> _YOUR GOAL_:
Scan the data below for the string "soft". Copy every line where it appears.

Entries with animation source code
_____

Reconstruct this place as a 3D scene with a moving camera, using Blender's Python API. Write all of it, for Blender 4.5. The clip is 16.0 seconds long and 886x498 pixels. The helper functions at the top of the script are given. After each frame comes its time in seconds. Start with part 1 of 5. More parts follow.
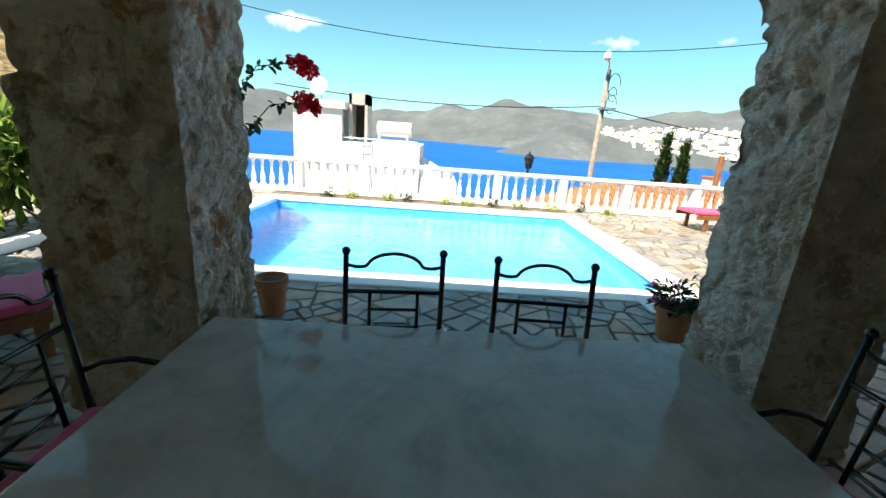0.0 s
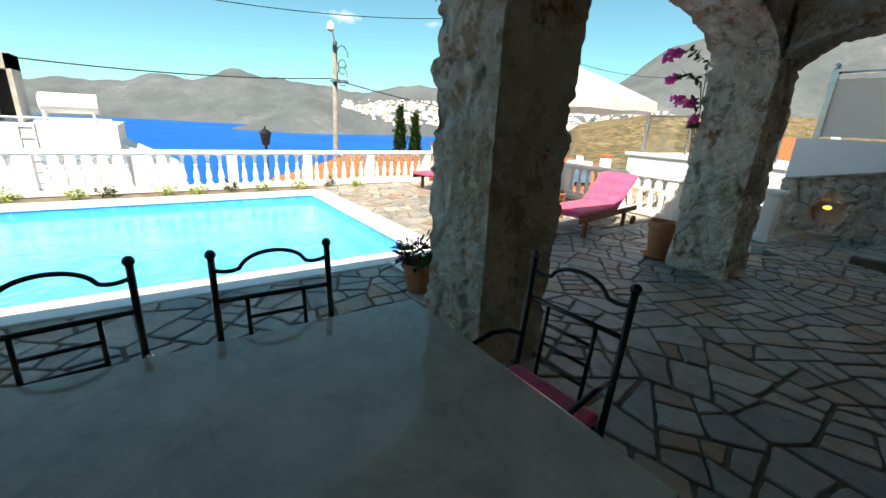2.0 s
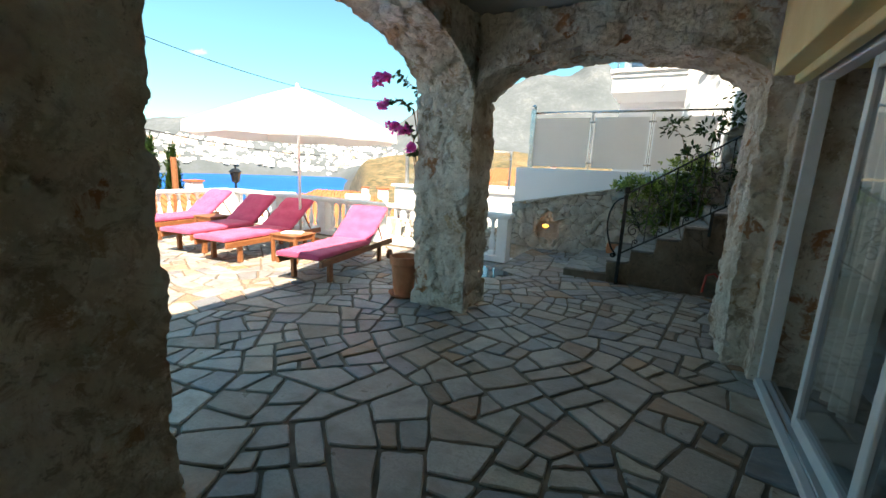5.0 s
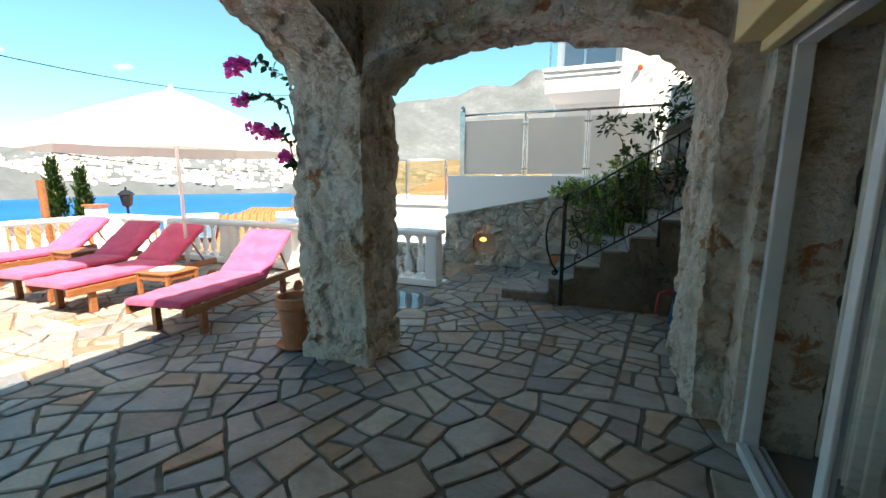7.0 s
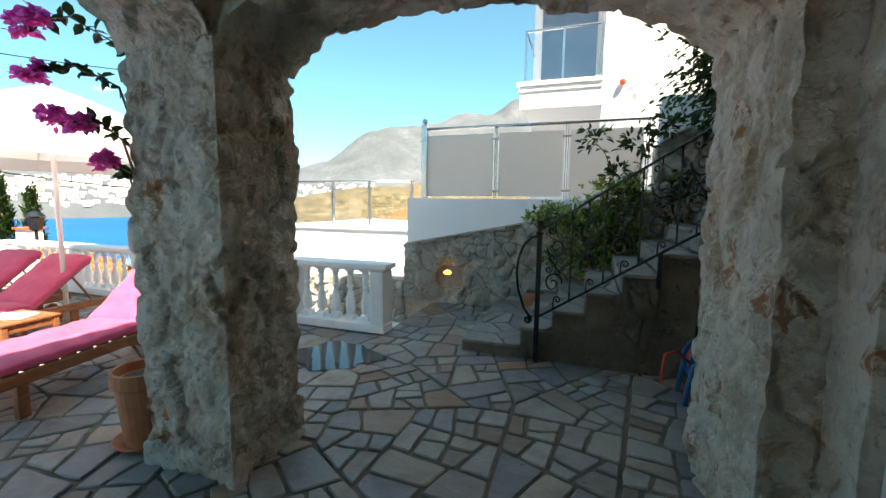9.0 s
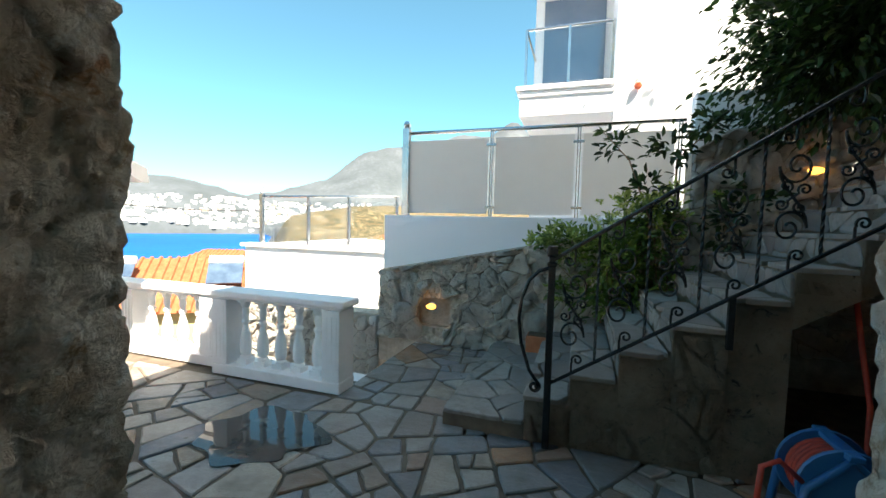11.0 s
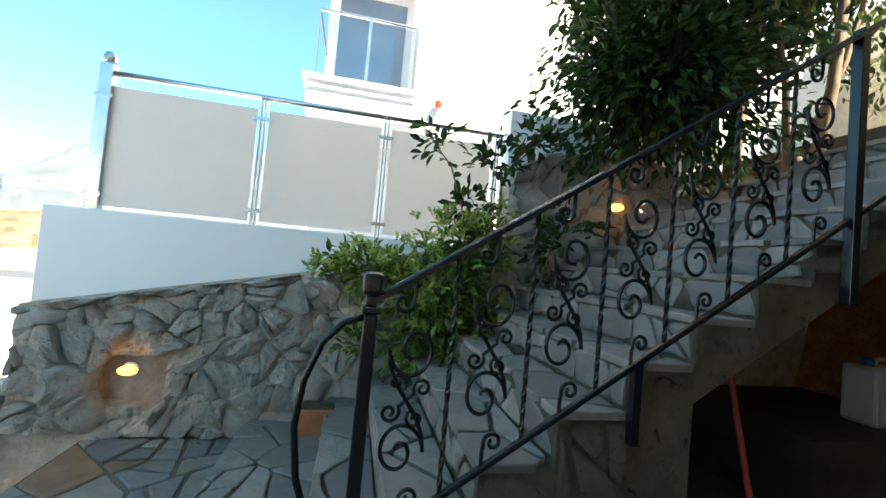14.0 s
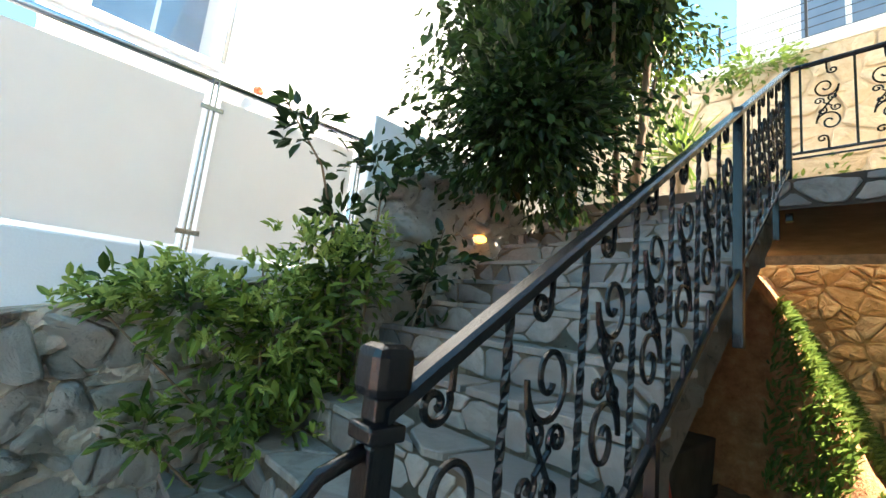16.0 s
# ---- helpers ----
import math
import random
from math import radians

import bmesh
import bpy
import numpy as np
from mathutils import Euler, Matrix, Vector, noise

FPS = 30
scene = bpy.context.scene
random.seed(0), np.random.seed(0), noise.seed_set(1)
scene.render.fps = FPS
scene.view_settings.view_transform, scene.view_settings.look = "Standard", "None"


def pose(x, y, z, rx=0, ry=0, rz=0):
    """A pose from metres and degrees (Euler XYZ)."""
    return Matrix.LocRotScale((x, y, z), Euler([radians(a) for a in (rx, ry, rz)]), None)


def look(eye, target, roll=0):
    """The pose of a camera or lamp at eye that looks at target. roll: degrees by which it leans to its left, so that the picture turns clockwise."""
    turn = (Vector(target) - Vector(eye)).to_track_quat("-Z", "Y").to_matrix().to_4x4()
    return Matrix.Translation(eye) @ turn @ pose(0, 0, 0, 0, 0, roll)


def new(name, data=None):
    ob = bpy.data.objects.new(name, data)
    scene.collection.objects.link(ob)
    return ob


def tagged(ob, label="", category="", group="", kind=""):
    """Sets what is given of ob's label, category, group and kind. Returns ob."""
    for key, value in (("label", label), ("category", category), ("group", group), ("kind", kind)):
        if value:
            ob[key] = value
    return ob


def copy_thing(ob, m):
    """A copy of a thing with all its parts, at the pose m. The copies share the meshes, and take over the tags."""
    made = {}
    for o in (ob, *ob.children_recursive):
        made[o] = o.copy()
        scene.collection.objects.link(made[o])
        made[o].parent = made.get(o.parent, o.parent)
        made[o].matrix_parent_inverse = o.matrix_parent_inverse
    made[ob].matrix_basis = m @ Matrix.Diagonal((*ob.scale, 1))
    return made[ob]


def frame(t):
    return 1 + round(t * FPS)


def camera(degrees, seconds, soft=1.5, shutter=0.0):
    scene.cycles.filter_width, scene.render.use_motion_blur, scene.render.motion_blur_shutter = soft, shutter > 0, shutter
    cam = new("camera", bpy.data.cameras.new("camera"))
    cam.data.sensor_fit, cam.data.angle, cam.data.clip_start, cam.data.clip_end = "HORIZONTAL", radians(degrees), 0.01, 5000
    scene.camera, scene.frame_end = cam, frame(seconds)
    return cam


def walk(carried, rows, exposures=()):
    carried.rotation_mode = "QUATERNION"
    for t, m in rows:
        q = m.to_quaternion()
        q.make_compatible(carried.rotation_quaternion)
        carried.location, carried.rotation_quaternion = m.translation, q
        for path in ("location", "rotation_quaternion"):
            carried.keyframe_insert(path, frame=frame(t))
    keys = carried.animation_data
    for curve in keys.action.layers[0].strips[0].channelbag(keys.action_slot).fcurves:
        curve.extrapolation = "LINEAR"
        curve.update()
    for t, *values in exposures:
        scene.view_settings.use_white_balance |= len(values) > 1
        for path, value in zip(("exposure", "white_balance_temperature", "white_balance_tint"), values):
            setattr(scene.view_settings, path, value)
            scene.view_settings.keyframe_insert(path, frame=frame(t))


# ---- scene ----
cam = camera(94.4, 16.0)
EXPO = [(0.0, 1.42, 7550, 9), (2.5, 1.2, 7700, 10), (5.0, 1.95, 7900, 12), (9.0, 1.95, 7700, 12), (12.5, 2.1, 7250, 9), (14.0, 2.6, 7500, 10), (16.0, 3.0, 7600, 13)]
PATH = [
    (0, (1.361, 0.136, 1.524), (-0.562, 0.193, 0.979), 4.2),
    (0.5, (1.335, 0.145, 1.525), (-0.545, 0.501, 0.942), 4.5),
    (1, (1.316, 0.169, 1.519), (-0.484, 0.794, 0.911), 4.5),
    (1.5, (1.294, 0.221, 1.512), (-0.41, 1.087, 0.924), 4.0),
    (2, (1.287, 0.328, 1.506), (-0.281, 1.421, 0.916), 2.9),
    (2.5, (1.283, 0.511, 1.509), (-0.168, 1.775, 0.964), 3.1),
    (3, (1.332, 0.719, 1.513), (-0.037, 2.096, 1.033), 3.8),
    (3.5, (1.34, 0.89, 1.492), (0.139, 2.424, 1.042), 3.0),
    (4, (1.293, 1.127, 1.492), (0.216, 2.753, 1.049), 4.0),
    (4.5, (1.279, 1.309, 1.489), (0.317, 3.01, 1.062), 2.9),
    (5, (1.27, 1.549, 1.48), (0.354, 3.284, 1.09), 2.5),
    (7.5, (1.258, 2.875, 1.501), (0.617, 4.741, 1.177), 1.1),
    (8, (1.253, 3.152, 1.49), (0.686, 5.048, 1.204), 2.6),
    (8.5, (1.214, 3.438, 1.499), (0.65, 5.341, 1.253), 2.1),
    (9, (1.214, 3.744, 1.468), (0.565, 5.623, 1.248), 0.7),
    (11.5, (0.939, 5.077, 1.443), (0.319, 6.975, 1.332), 1.7),
    (12, (0.897, 5.299, 1.417), (0.495, 7.254, 1.291), 2.8),
    (12.5, (0.848, 5.534, 1.417), (0.651, 7.521, 1.299), 3.0),
    (13, (0.831, 5.768, 1.396), (0.82, 7.764, 1.26), 3.3),
    (13.5, (0.81, 6.007, 1.405), (0.994, 7.999, 1.374), 4.1),
    (14, (0.76, 6.204, 1.377), (1.179, 8.158, 1.451), 5.2),
    (14.5, (0.621, 6.444, 1.383), (1.339, 8.304, 1.536), 4.7),
    (15, (0.557, 6.63, 1.375), (1.452, 8.405, 1.592), 5.6),
    (15.5, (0.523, 6.85, 1.393), (1.66, 8.474, 1.653), 4.3),
    (16, (0.475, 7.053, 1.386), (1.796, 8.525, 1.681), 6.2),
]
walk(cam, [(t, look(eye, target, roll)) for t, eye, target, roll in PATH], EXPO)

# ---- world, sun ----
TO_SUN = Vector((0.42, -0.40, 0.80)).normalized()
world = bpy.data.worlds.new("world")
scene.world = world
world.use_nodes = True
wn, wl = world.node_tree.nodes, world.node_tree.links
sky = wn.new("ShaderNodeTexSky")
sky.sky_type = "NISHITA"
sky.sun_disc = False
sky.sun_elevation = math.asin(TO_SUN.z)
sky.sun_rotation = math.atan2(TO_SUN.x, TO_SUN.y)
sky.altitude = 900
sky.dust_density = 0.15
sky.ozone_density = 0.9
wn["Background"].inputs[1].default_value = 0.077
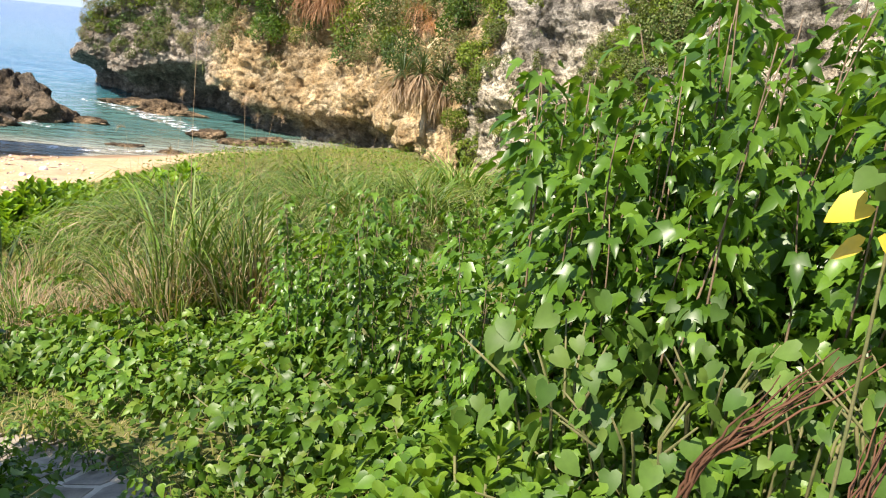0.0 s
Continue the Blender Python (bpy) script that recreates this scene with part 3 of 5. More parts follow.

_____

> _THE OUTPUT_:
def camera(degrees, seconds, soft=1.5, shutter=0.0):
    scene.cycles.filter_width, scene.render.use_motion_blur, scene.render.motion_blur_shutter = soft, shutter > 0, shutter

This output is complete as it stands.